Key lessons for any brand:
- Make Communication a CX Function: Crisis comms should be owned by a joint team of PR and CX, not just IT and legal.
- Over-communicate, Don’t Under-deliver: In a vacuum of updates, customers imagine the worst. Even “we’re still working on it” is better than silence.
- Empathy Wins Loyalty: Emotional tone matters. Apologise sincerely. Reassure generously.
- Service Continuity is Experience: Having backup systems or manual override protocols keeps you closer to business-as-usual.
- Turn Recovery Into Opportunity: Offering something meaningful to affected customers can turn a negative into a loyalty-building moment.
Strategic CX Recommendations for M&S
If M&S wants to come out of this stronger, here are specific CX actions they should consider:
- Dedicated Status Page: Provide live updates on restoration progress and FAQs.
- Customer-Focused Recovery Comms: Shift from corporate tone to empathetic, personal communication.
- CX-Led Apology Campaign: Send apology messages signed by leadership, perhaps offering a gesture like 10% off next shop or free delivery vouchers.
- Post-Breach Feedback Loop: Actively solicit feedback from customers about how they experienced the breach and recovery.
- Internal CX Workshops: Run sessions across departments to reinforce the idea that customer experience is shaped in every function—especially in moments of crisis.

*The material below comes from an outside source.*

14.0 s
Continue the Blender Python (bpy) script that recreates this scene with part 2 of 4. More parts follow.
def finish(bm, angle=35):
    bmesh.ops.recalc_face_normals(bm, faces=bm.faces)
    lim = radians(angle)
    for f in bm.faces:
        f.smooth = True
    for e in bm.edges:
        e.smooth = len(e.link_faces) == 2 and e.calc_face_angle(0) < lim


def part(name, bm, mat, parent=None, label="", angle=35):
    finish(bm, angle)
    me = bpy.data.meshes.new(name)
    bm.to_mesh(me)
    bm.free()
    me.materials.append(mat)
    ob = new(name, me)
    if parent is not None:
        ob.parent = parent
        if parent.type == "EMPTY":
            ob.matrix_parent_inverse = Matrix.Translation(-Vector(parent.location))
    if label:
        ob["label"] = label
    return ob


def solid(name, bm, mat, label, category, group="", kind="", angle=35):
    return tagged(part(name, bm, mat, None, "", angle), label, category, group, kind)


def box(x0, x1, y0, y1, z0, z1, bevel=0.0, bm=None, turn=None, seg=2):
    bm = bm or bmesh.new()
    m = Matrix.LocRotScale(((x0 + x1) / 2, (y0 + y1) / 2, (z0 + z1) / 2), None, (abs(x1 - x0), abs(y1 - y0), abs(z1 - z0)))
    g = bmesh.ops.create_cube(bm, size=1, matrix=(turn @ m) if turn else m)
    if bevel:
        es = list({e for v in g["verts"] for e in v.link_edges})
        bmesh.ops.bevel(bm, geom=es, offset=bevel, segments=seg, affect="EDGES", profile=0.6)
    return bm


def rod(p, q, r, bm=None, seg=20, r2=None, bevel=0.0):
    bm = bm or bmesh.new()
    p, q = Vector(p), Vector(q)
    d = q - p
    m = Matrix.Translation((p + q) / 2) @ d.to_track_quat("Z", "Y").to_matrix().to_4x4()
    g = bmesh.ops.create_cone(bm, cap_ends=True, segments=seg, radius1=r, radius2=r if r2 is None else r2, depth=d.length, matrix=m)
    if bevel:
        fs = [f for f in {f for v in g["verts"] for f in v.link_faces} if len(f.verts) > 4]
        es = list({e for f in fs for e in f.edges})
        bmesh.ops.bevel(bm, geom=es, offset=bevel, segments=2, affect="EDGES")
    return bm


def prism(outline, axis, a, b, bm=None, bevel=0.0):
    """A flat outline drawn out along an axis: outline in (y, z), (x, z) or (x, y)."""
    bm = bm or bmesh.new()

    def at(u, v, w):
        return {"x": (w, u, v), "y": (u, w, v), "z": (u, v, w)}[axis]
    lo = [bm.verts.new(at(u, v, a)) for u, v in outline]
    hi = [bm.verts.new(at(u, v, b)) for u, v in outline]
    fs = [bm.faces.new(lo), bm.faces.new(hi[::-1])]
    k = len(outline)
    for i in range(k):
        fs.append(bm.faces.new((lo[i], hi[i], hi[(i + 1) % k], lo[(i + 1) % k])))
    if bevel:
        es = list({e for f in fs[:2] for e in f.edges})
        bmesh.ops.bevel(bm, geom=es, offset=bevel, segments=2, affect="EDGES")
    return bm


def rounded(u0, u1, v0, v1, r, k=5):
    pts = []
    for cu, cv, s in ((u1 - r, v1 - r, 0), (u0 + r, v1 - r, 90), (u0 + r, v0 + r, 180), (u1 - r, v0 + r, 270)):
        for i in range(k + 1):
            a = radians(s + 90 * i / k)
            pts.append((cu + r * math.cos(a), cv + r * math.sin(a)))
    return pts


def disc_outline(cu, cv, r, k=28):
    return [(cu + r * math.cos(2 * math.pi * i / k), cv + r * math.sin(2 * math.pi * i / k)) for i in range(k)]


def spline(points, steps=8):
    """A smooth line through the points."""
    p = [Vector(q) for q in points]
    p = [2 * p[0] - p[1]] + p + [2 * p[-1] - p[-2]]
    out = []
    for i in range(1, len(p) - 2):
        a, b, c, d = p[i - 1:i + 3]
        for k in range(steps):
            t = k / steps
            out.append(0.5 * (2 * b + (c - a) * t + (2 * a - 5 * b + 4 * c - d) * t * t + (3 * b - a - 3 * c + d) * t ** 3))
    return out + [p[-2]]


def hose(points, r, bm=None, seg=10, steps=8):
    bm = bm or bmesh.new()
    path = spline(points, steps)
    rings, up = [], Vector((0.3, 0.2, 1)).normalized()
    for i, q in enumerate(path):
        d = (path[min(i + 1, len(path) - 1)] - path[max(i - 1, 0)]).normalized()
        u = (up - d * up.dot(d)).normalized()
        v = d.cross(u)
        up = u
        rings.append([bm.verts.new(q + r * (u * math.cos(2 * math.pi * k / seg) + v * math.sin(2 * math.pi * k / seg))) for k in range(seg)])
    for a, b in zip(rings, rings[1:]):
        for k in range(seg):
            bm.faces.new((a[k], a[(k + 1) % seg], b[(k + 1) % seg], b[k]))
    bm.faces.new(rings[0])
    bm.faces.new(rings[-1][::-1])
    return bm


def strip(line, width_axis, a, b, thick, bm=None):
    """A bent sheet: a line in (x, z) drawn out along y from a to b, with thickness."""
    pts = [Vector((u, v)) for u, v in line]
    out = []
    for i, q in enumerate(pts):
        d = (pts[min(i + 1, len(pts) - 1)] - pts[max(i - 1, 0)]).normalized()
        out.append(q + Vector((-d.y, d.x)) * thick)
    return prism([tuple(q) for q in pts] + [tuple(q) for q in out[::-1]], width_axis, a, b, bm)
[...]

Conclusion: The New Battleground for Trust
The M&S cyberattack is more than an IT failure—it’s a mirror reflecting the maturity of their customer experience strategy. In the digital era, customer trust is fragile. How a brand responds to adversity is as important as how it delights during peak moments.
M&S has made commendable moves in terms of disclosure and regulatory compliance. But they’ve missed opportunities to create reassurance, warmth, and proactive service recovery.
For other brands watching, let this be a wake-up call:
Customer experience doesn’t pause for a breach. In fact, it becomes more critical than ever.
How you respond is how you’ll be remembered.